**TASK TO CARRY OUT:**
Return all the data below as it stands, minus the pictures.

----

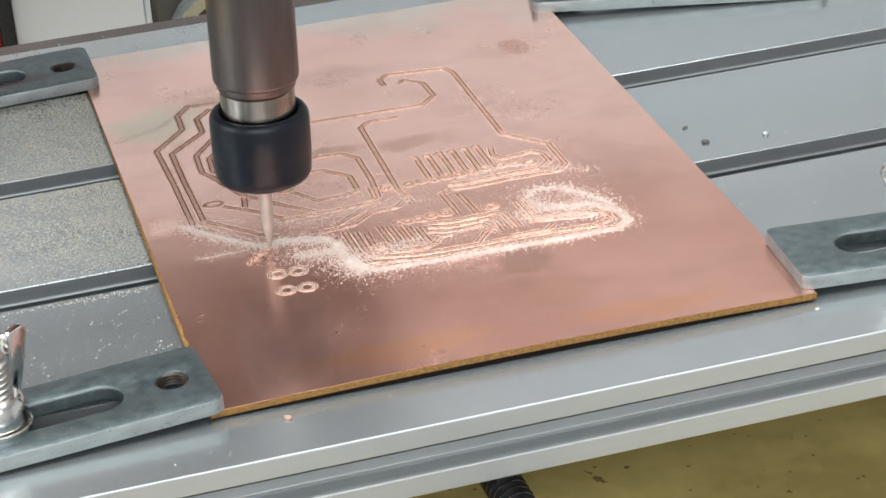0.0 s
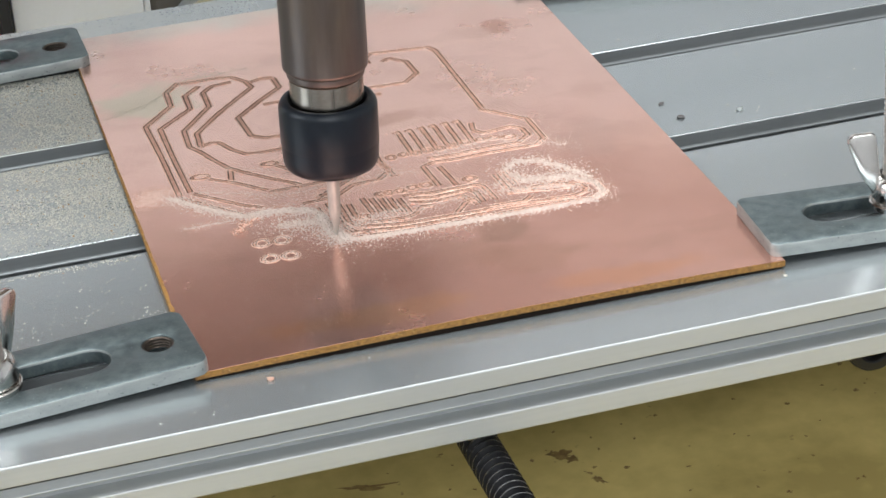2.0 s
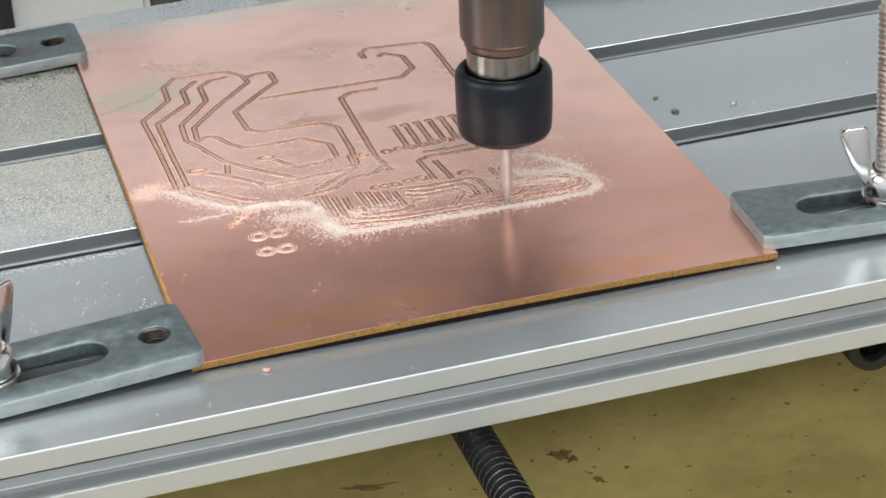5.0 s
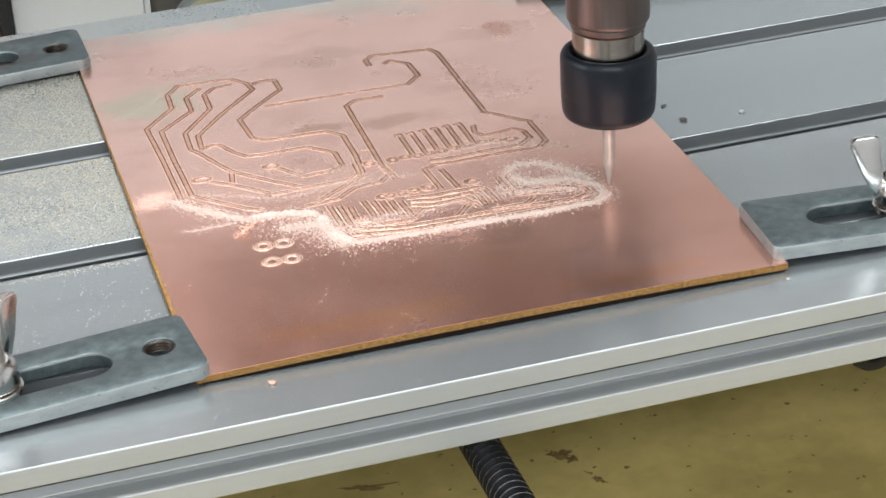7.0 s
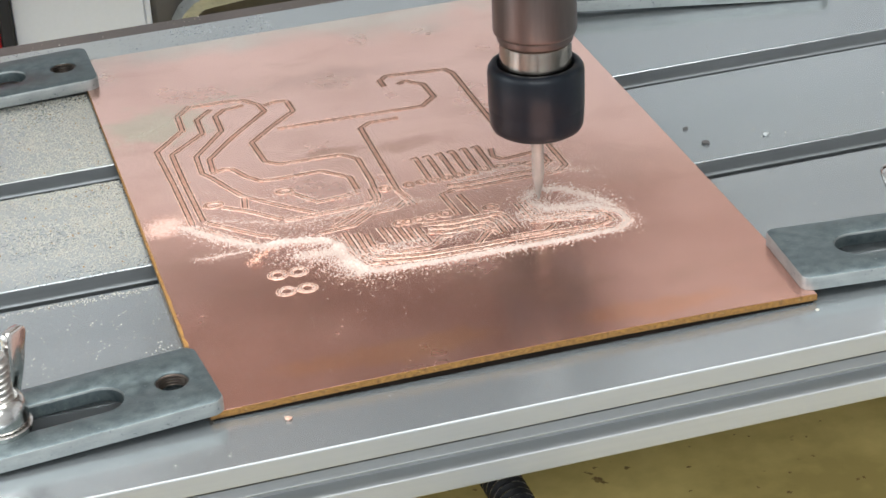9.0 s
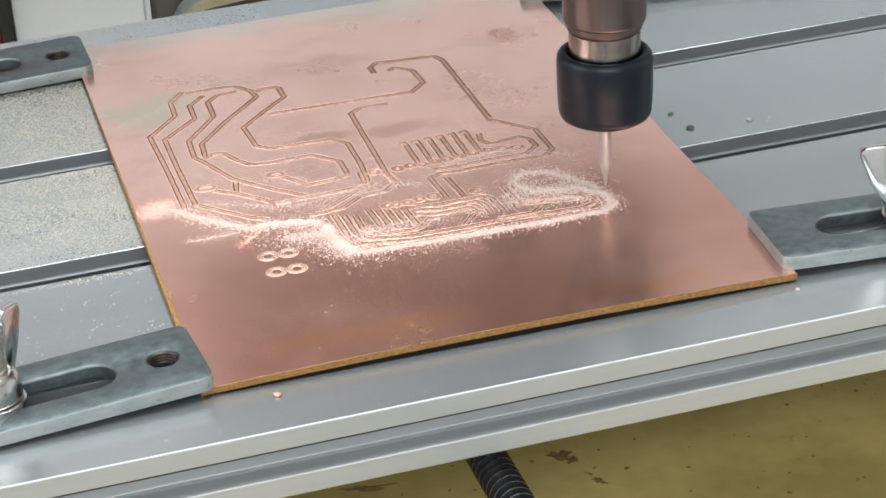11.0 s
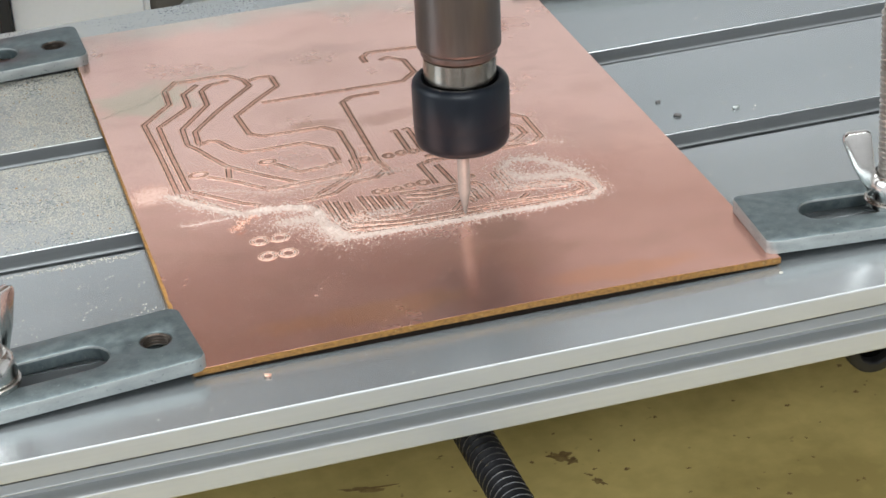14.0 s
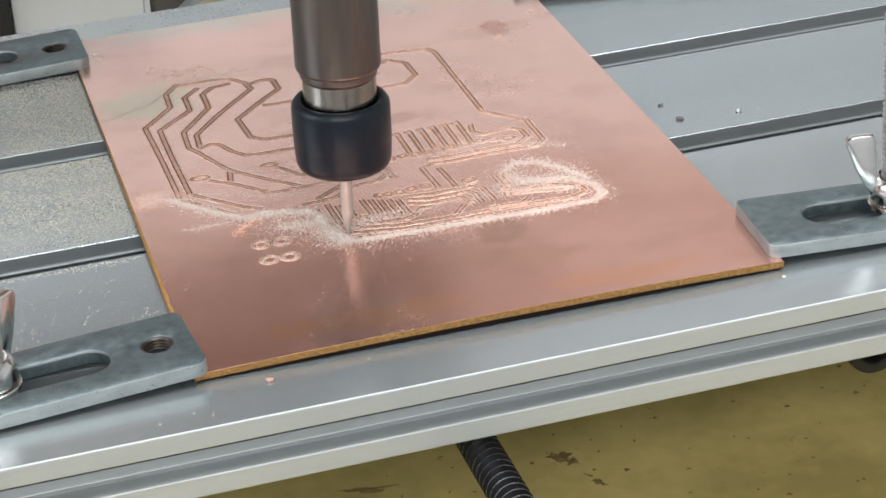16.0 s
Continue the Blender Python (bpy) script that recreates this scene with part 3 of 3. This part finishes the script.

----

**RESPONSE:**
0.0 s
2.0 s
5.0 s
7.0 s
9.0 s
11.0 s
14.0 s
16.0 s
Continue the Blender Python (bpy) script that recreates this scene with part 3 of 3. This part finishes the script.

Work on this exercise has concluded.